• _Objective_:
Determine the number of lines containing the word "Blender", and state that figure alone.

• _Source records_:
§ §

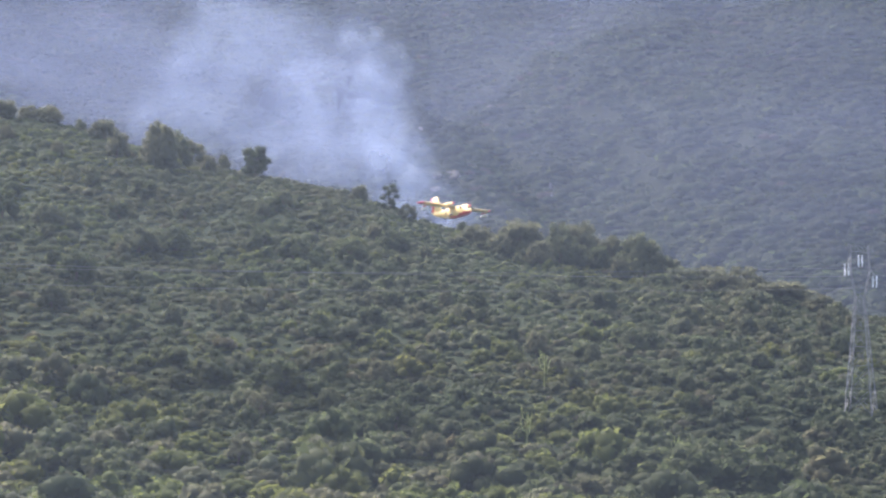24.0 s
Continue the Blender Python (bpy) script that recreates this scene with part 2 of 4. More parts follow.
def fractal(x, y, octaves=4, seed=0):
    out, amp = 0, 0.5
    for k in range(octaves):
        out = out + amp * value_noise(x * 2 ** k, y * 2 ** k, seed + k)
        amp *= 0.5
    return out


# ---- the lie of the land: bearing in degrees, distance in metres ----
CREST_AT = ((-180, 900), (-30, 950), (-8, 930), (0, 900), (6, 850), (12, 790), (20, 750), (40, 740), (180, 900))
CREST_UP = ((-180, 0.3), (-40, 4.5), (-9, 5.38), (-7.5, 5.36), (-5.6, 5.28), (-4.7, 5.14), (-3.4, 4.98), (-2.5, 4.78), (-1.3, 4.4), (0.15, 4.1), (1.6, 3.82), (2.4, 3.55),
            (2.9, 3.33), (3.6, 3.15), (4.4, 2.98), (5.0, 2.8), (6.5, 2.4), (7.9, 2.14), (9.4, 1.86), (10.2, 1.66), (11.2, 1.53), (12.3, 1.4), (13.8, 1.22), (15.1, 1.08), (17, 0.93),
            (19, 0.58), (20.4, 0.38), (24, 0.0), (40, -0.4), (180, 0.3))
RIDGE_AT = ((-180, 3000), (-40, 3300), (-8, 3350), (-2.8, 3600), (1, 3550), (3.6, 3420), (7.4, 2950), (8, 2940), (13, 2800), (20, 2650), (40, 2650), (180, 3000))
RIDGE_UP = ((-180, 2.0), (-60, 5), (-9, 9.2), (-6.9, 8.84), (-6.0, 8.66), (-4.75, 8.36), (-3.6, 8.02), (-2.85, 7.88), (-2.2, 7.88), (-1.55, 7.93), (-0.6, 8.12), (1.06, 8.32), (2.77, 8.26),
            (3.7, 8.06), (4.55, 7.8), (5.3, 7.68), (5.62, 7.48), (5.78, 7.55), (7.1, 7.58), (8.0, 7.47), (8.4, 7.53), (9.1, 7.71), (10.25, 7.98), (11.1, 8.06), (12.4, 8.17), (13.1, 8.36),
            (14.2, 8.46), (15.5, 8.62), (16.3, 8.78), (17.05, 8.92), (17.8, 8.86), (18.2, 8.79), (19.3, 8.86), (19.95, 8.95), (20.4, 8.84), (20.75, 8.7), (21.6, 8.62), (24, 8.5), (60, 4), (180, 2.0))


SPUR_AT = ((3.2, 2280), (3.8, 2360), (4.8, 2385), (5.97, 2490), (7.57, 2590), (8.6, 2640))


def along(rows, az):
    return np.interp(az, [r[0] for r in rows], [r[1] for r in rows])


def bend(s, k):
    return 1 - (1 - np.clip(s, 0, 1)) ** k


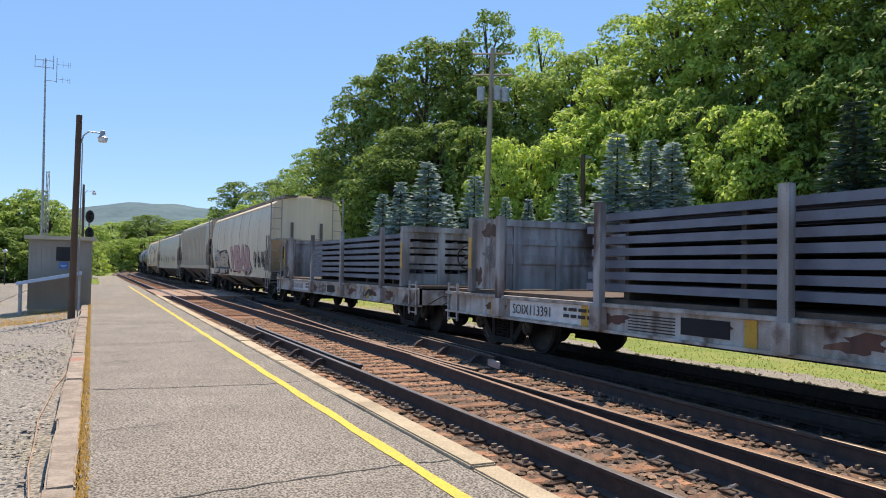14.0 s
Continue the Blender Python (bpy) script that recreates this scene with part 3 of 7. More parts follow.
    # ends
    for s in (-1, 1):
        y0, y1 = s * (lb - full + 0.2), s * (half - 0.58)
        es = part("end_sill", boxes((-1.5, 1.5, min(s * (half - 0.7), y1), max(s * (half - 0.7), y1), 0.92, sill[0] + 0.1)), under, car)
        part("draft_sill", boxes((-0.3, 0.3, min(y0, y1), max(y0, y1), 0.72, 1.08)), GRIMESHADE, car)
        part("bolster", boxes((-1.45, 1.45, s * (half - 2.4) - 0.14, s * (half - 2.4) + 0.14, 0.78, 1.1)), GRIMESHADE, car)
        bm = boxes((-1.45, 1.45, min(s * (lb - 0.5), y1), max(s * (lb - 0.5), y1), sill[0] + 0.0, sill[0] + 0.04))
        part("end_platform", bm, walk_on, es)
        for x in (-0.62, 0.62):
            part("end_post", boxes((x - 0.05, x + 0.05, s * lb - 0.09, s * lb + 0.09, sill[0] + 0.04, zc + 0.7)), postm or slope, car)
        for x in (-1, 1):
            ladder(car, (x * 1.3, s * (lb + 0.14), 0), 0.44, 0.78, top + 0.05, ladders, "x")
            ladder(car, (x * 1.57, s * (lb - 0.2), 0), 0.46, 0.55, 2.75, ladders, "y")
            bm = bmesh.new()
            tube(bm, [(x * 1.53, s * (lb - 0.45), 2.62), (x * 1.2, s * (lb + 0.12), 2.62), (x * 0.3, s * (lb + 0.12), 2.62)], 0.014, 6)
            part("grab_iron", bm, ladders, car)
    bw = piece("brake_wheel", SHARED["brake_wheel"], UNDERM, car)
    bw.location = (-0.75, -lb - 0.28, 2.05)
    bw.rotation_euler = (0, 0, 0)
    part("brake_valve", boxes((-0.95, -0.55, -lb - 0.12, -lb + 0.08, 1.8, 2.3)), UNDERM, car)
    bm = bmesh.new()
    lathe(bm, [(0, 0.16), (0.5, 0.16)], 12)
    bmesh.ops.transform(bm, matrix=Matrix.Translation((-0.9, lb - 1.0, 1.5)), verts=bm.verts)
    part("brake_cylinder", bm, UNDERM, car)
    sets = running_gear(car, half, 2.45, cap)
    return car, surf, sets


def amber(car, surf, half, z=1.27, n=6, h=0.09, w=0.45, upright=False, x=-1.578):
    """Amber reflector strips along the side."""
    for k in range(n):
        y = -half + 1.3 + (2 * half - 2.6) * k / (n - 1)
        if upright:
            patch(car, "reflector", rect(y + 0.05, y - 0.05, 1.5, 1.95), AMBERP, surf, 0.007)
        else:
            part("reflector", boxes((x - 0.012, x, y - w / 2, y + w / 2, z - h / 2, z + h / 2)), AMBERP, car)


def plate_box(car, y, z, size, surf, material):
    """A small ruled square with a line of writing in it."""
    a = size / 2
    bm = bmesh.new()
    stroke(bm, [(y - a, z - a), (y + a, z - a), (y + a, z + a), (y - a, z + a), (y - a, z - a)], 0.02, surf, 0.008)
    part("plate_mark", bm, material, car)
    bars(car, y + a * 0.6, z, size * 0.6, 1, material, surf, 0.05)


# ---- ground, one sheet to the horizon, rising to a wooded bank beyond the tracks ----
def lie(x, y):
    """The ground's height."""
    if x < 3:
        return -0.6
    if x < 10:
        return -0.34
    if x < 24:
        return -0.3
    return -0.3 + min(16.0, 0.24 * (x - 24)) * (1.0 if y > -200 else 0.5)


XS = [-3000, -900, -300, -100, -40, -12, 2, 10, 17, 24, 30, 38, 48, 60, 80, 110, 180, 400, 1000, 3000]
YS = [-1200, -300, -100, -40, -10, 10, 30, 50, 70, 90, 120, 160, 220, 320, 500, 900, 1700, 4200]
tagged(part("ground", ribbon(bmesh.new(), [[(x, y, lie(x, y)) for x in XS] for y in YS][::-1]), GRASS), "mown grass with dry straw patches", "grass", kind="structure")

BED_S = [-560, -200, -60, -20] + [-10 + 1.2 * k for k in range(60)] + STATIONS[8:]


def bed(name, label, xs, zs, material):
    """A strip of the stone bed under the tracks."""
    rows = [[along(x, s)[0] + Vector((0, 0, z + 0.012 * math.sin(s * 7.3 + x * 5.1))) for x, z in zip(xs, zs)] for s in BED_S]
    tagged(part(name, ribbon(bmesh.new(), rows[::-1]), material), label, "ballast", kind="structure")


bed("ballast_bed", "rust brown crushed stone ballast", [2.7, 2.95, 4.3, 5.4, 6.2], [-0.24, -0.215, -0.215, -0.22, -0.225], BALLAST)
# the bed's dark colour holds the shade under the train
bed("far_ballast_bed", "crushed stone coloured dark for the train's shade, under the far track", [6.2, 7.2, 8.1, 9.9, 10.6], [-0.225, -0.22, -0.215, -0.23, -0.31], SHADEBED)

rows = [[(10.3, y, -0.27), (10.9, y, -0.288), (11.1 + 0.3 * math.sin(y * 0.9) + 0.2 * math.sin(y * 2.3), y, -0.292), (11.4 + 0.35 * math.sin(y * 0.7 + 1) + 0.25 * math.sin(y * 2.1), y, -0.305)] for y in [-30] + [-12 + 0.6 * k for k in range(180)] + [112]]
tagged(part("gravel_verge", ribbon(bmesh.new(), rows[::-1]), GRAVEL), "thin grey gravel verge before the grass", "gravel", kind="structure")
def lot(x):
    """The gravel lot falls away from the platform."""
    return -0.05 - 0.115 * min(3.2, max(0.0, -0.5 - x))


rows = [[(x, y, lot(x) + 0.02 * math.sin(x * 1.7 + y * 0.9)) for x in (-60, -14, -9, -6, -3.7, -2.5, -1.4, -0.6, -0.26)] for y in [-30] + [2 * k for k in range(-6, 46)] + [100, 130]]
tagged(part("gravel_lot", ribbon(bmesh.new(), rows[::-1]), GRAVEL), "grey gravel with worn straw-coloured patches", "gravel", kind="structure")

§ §

• _Task output_:
2